Adding these policy decisions up, the consequence of austerity and premature withdrawal of stimulus has been self-inflicted economic stagnation.

It Didn’t Have to Be This Way

As it turns out, recovering from a recession is not a new thing; we have done it before.

The figure below from Josh Bivens and Hilary Wething of the Economic Policy Institute shows how inflation-adjusted government expenditure has uncharacteristically flat-lined following the Great Recession.

In economic expansions following post-World War II recessions, inflation-adjusted government spending had increased on average by roughly 15.7 percent in the first four years after each recession’s end. Following the Great Recession, this growth was a meager 1.6 percent.

“Had we tracked this normal [post-recession] historical experience we would have about $800 billion more public spending and the economy would be essentially back to pre-recession health,” Bivens estimates.

A sizable portion of this budgetary anomaly stemmed from deep state and local budget cuts, which had effectively offset the boost from the Recovery Act by 2010. States and localities don’t have the ability to borrow cheaply in global financial markets and many states are legally required to maintain balanced budgets.

But these realities only increased the onus on the federal government to be the spender of last resort, maintaining fiscal stimulus (some of which went directly to shoring up state budgets) instead of adding to the austerity bill.
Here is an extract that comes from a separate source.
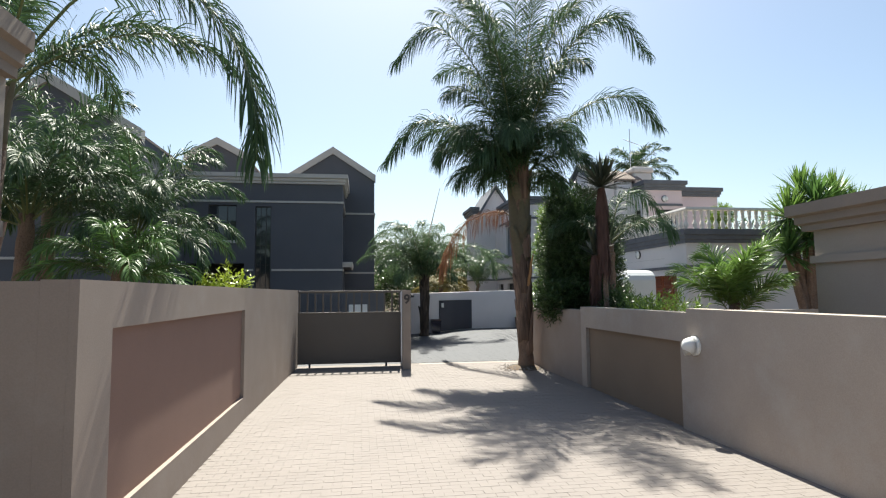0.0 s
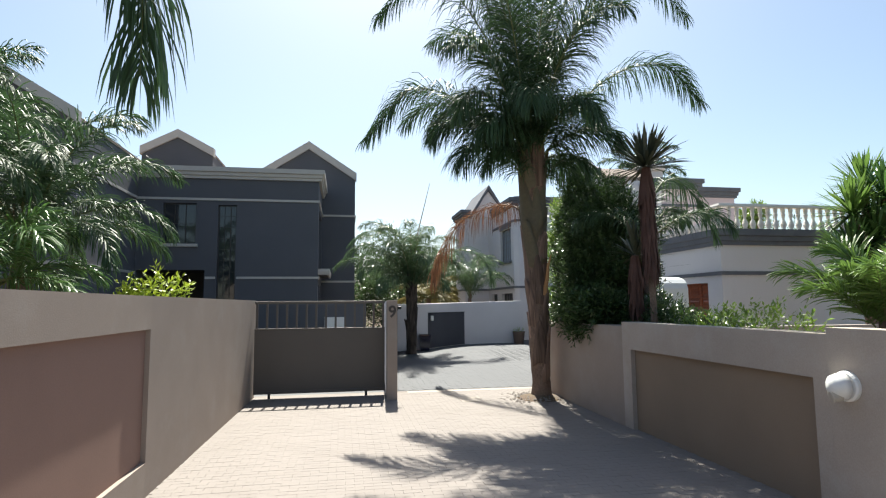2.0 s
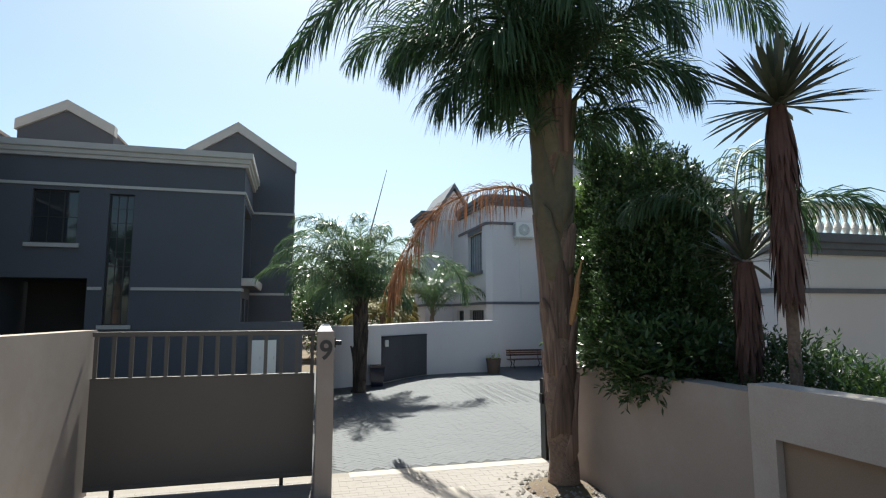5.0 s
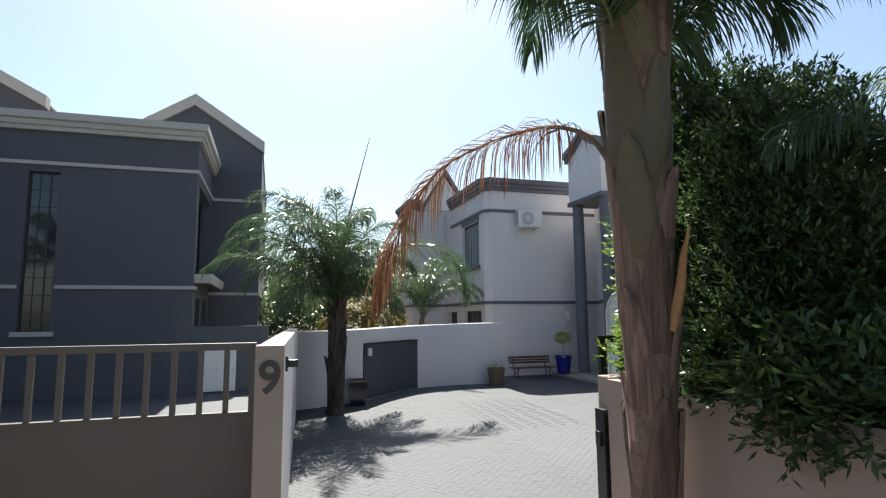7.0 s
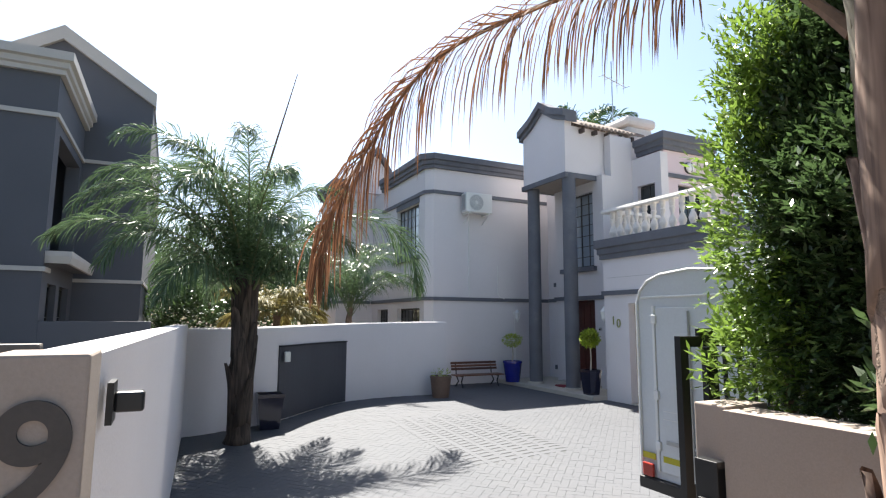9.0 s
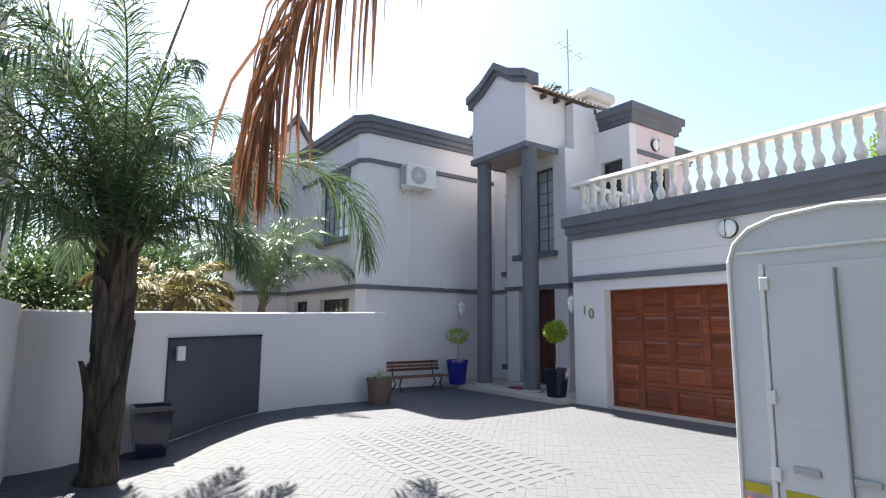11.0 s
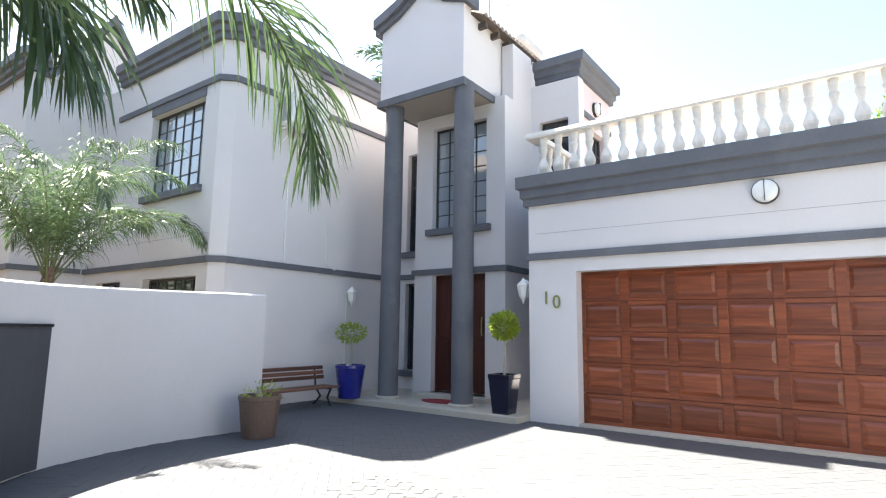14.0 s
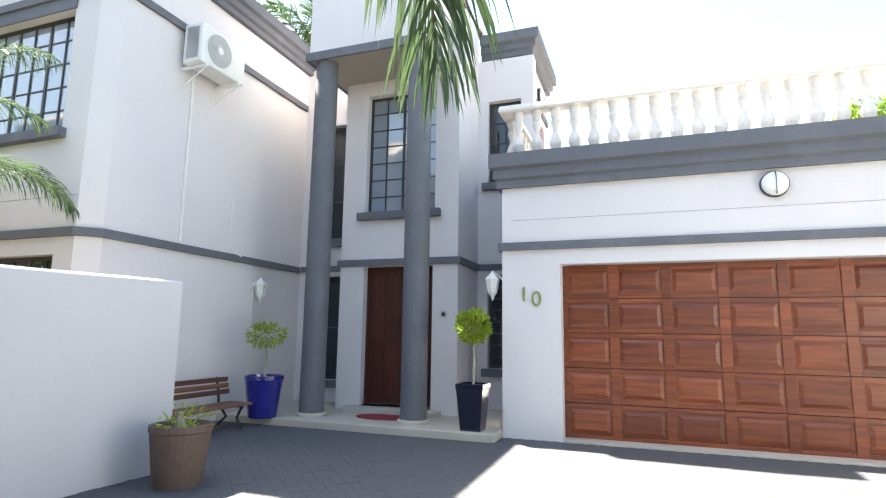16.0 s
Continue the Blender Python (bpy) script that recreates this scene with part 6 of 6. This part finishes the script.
part("tail", tube(bmesh.new(), [(9.42, AY - 0.015, 2.95), (9.47, AY - 0.05, 2.86), (9.62, AY - 0.07, 2.80)], 0.010, 7), M_WPAINT, pipe)
pipe = tagged(empty("wall_conduit", (10.0, AY, 1.2)), "thin white conduit under the lantern", "conduit")
part("run", tube(bmesh.new(), [(10.0, AY - 0.012, 2.33), (10.0, AY - 0.012, 0.55)], 0.010, 7), M_WPAINT, pipe)
bell = tagged(empty("doorbell", (EX, 23.56, 1.95)), "small round grey doorbell beside the front door", "doorbell")
part("plate", tube(bmesh.new(), [(EX - 0.001, 23.58, 1.98), (EX - 0.025, 23.58, 1.98)], 0.045, 16), M_STEEL, bell)
part("knob", tube(bmesh.new(), [(EX - 0.025, 23.58, 1.98), (EX - 0.05, 23.58, 1.97)], 0.02, 12), M_BLACK, bell)

ac.matrix_basis = Matrix.Translation((8.5, AY, 5.25 - 0.08))

# eyeball lamp on the drive wall
el_ = tagged(empty("wall_lamp", (RW, 6.92, 1.27)), "round white eyeball lamp on the boundary wall", "wall lamp")
part("back_plate", tube(bmesh.new(), [(RW - 0.001, 6.92, 1.27), (RW - 0.03, 6.92, 1.27), (RW - 0.045, 6.92, 1.27)], [0.135, 0.135, 0.12], 26), M_WPAINT, el_)
part("globe", tube(bmesh.new(), [(RW - 0.045, 6.92, 1.27), (RW - 0.09, 6.93, 1.27), (RW - 0.14, 6.95, 1.265), (RW - 0.17, 6.96, 1.26), (RW - 0.18, 6.97, 1.26)], [0.115, 0.115, 0.095, 0.06, 0.01], 24), M_WPAINT, el_, smooth=True)
part("lens", tube(bmesh.new(), [(RW - 0.10, 6.92, 1.20), (RW - 0.165, 6.935, 1.185), (RW - 0.172, 6.937, 1.183)], [0.062, 0.055, 0.04], 18), M_TILE, el_, "yellowed lamp lens")
util = tagged(empty("meter_box", (-0.68, HY, 0.45)), "white two-door meter cabinet on the dark yard wall", "cabinet")
part("body", box(-1.10, HY - 0.09, 0.45, -0.26, HY - 0.001, 1.55), M_WPAINT, util)
for x in (-1.09, -0.67):
    dr = part("door", box(x, HY - 0.105, 0.47, x + 0.40, HY - 0.091, 1.53, 0.004), M_WPAINT, util)
    part("handle", box(x + 0.34, HY - 0.118, 0.95, x + 0.36, HY - 0.1055, 1.05, 0.003), M_STEEL, dr)
drain = structure("drain_cover", box(1.98, 13.66, 0.03, 2.42, 14.2, 0.102, 0.005), M_BEIGE, "concrete drain cover in the paving", "drain cover")

# ---- pavers ----
def paver_geo(V, F, cx, cy, L, W, ang, h, edge=0.002):
    ca, sa = math.cos(ang), math.sin(ang)
    a = len(V)
    for inset, dz in ((0.0, -0.004), (edge, 0.0)):
        for sx, sy in ((-1, -1), (1, -1), (1, 1), (-1, 1)):
            u, v = sx * (L / 2 - inset), sy * (W / 2 - inset)
            x, y = cx + u * ca - v * sa, cy + u * sa + v * ca
            V.append((x, y, gz(y, x) + h + dz))
    F.append((a + 4, a + 5, a + 6, a + 7))
    for k in range(4):
        F.append((a + k, a + (k + 1) % 4, a + 4 + (k + 1) % 4, a + 4 + k))


def wall_y(x):
    return float(np.interp(x, [p.x for p in cw_line], [p.y for p in cw_line])) if x < 6.95 else 26.5


r = random.Random(2)
V, F = [], []
y, row = -6.0, 0
while y < 14.93:
    x = -2.33 - (0.1 if row % 2 else 0)
    while x < 4.05:
        if (x + 0.1 - 3.64) ** 2 + (y + 0.05 - 13.8) ** 2 > 0.2:
            paver_geo(V, F, x + 0.1, y + 0.05, 0.1988, 0.0988, 0, r.uniform(-0.001, 0.001), 0.0015)
        x += 0.2
    y += 0.1
    row += 1
pv = tagged(part("drive_pavers", (V, F), M_PAVE), "weathered beige concrete pavers laid in rows", "pavers", kind="stuff")
V, F = [], []
near = []
A = radians(45)
for i in range(-90, 150):
    for j in range(-150, 150):
        m4 = (i - j) % 4
        if m4 == 0:
            u, v, ang = i + 1.0, j + 0.5, 0.0
        elif m4 == 2:
            u, v, ang = i + 0.5, j, math.pi / 2
        else:
            continue
        u, v = u * 0.1, v * 0.1
        x, y = 5.0 + u * math.cos(A) - v * math.sin(A), 20.0 + u * math.sin(A) + v * math.cos(A)
        xl = 0.76 + (y - 14.45) * 0.054
        if not (xl < x < 11.0 and 15.26 < y < 26.5) or y > wall_y(x) - 0.02 or (x > 9.36 and y > 22.45) or x > 9.74 or (x > 4.2 and y < 15.3):
            continue
        if 4.2 < x < 6.2 and 19.3 < y < 22.2 and len(near) < 290:
            near.append((x, y, ang + A))
        else:
            paver_geo(V, F, x, y, 0.1993, 0.0993, ang + A, r.uniform(-0.0008, 0.0008), 0.0013)
tagged(part("court_pavers", (V, F), M_PAVE_C), "pale grey concrete pavers laid in herringbone", "pavers", kind="stuff")
v1, f1_ = [], []
a = 0
for inset, dz in ((0.0, -0.004), (0.0013, 0.0)):
    for sx, sy in ((-1, -1), (1, -1), (1, 1), (-1, 1)):
        v1.append((sx * (0.09965 - inset), sy * (0.04965 - inset), dz))
f1_ = [(4, 5, 6, 7)] + [(k, (k + 1) % 4, 4 + (k + 1) % 4, 4 + k) for k in range(4)]
me = bpy.data.meshes.new("paver")
me.from_pydata(v1, [], f1_)
me.materials.append(M_PAVE1)
for x, y, ang in near:
    o = new("paver", me)
    o.parent = court_bed
    up = Vector(((gz(y, x - 0.1) - gz(y, x + 0.1)) / 0.2, (gz(y - 0.1, x) - gz(y + 0.1, x)) / 0.2, 1)).to_track_quat("Z", "Y").to_matrix().to_4x4()
    lean = Vector((0, 0, 1)).to_track_quat("Z", "Y").to_matrix().to_4x4().inverted()
    o.matrix_basis = Matrix.Translation((x, y, gz(y, x) + r.uniform(-0.0008, 0.0008))) @ up @ lean @ Matrix.Rotation(ang, 4, "Z")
Creating Our Own Drag on the Economy

Not long ago, there was a time when policymakers were rightfully screaming to high heaven about the budget deficit falling too quickly—even if they didn’t realize it. This was the “fiscal cliff” of expiring tax cuts and legislated spending cuts scheduled for the beginning of 2013, posed to push the economy back into recession.

Congress mitigated about half that drag and the U.S. economy decelerated markedly in late 2012 and early 2013. But the economy didn’t go over a palpable “cliff” (which was always a terrible metaphor).

Instead, fiscal policy has exerted a subtler headwind of slightly greater magnitude, spread over three years—and preventing growth rates required for escape velocity from economic stagnation.

Over the last three years, inflation-adjusted GDP growth averaged 2.2 percent—roughly enough to maintain the economic status quo and make only slight progress toward recovery. That’s because the economy’s inflation-adjusted potential grows at about the same annual rate (CBO projects 2.1 percent over the next decade), so this is like treading water instead of closing the gap between potential and depressed actual output.

Merely removing the direct drags from falling government investment and expenditure (thus ignoring the expiration of tax and transfer payment stimulus, which show up as consumption in the GDP data), the economy would have instead been growing 2.7 percent. Without austerity and with some sustained fiscal stimulus, escape velocity to a healthier economic cycle would have been realized.

The structural deficit would be bigger, but cyclical deficit would be smaller and the total budget deficit would still have been on a steadily downward, sustainable trajectory.

So thanks to deficit reduction, we no longer have a trillion dollar budget deficit. But how many Americans would be willing to trade back for a trillion dollar budget deficit if it meant full employment?